## THE REQUEST
Transcribe everything in the data word for word. Pictures are left out.

## DATA EXTRACT

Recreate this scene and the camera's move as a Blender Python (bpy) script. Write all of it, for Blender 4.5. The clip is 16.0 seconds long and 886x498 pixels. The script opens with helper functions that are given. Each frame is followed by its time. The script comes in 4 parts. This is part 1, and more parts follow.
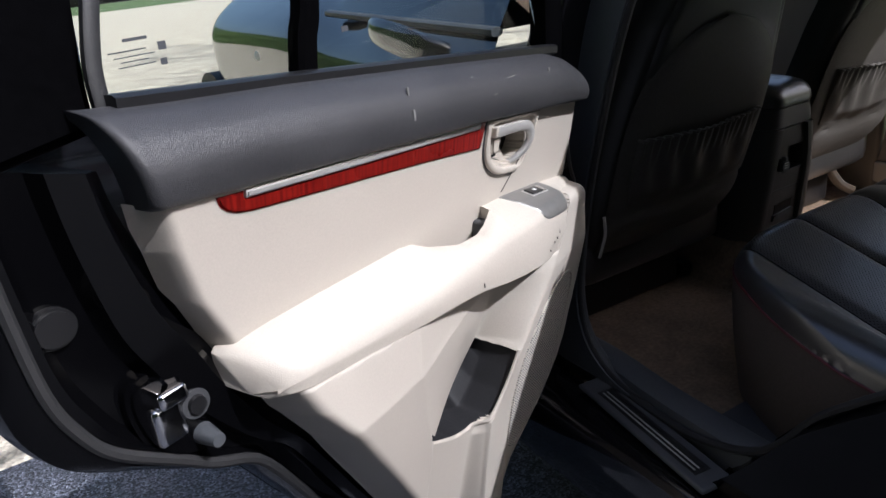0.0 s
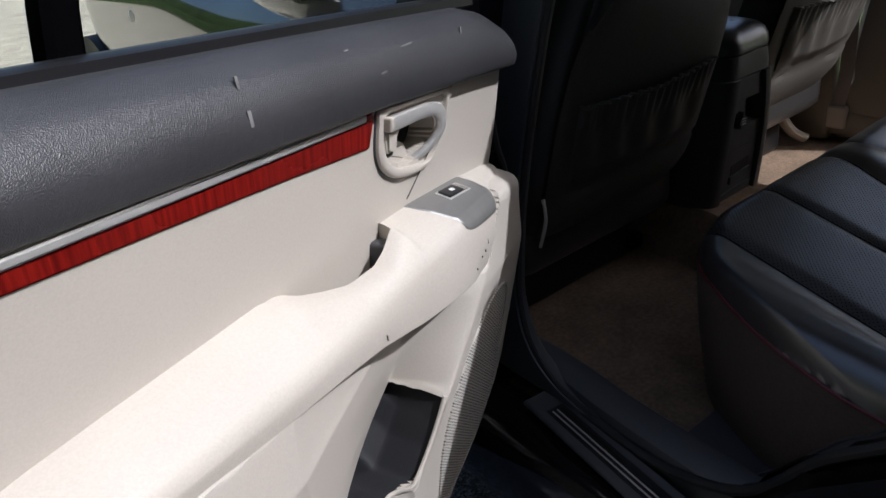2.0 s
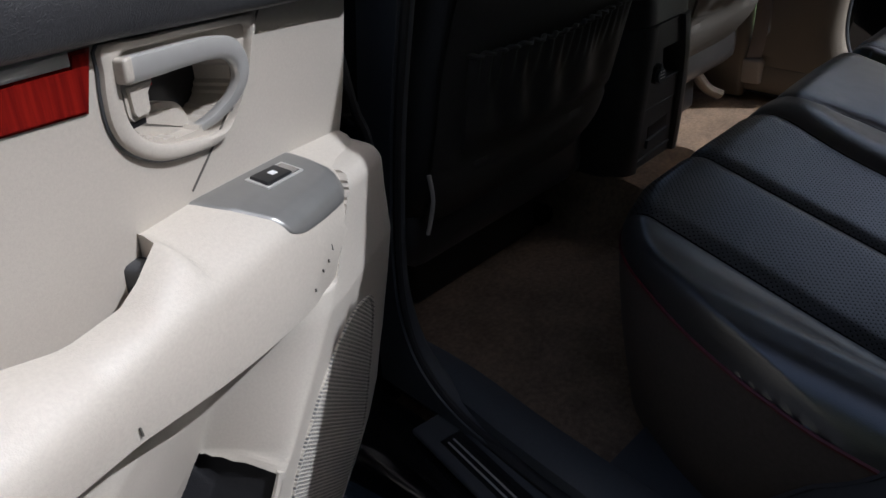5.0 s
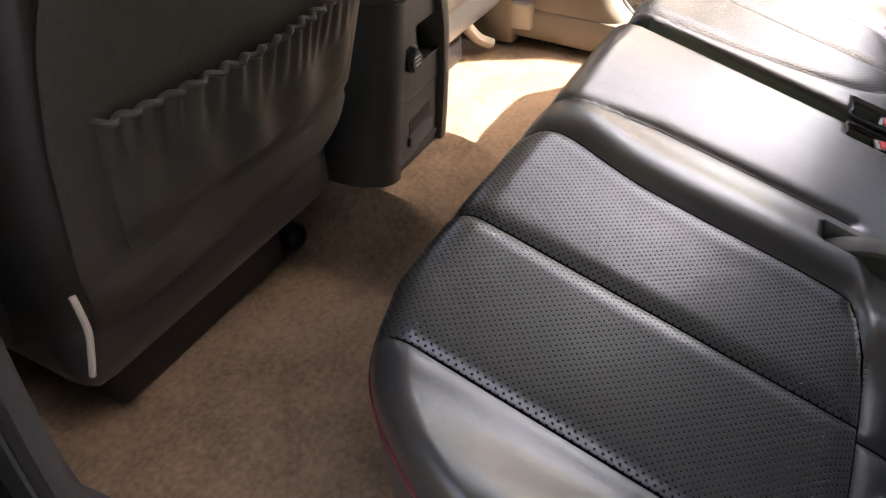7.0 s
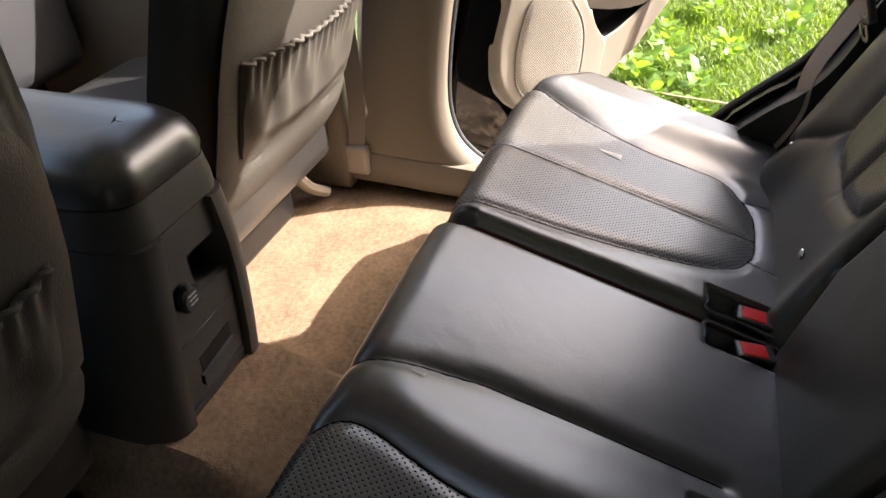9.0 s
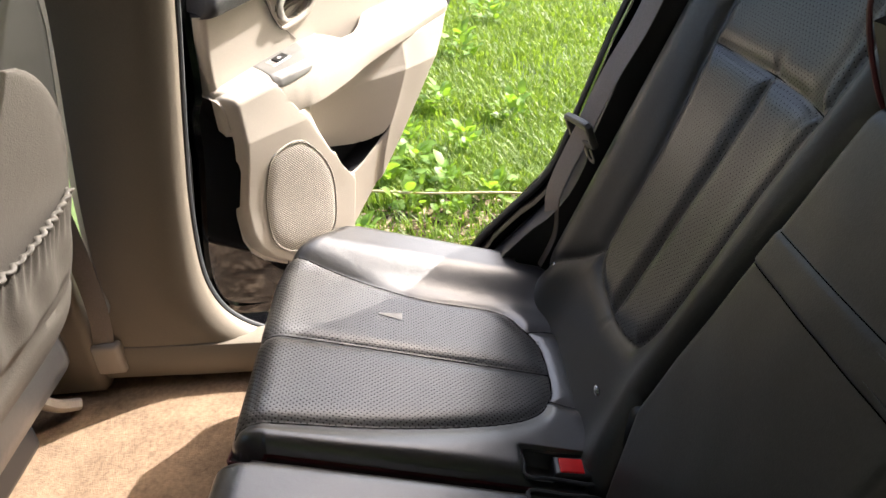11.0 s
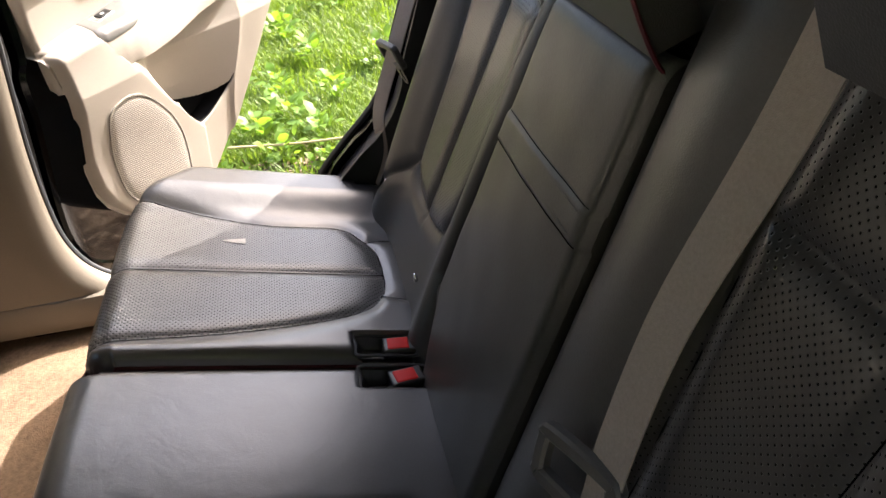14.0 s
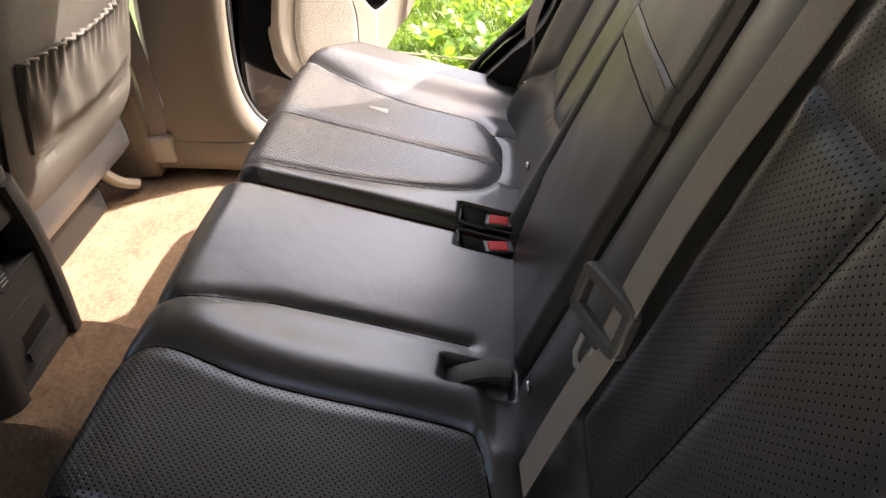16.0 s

## FULL RESPONSE
Recreate this scene and the camera's move as a Blender Python (bpy) script. Write all of it, for Blender 4.5. The clip is 16.0 seconds long and 886x498 pixels. The script opens with helper functions that are given. Each frame is followed by its time. The script comes in 4 parts. This is part 1, and more parts follow.
0.0 s
2.0 s
5.0 s
7.0 s
9.0 s
11.0 s
14.0 s
16.0 s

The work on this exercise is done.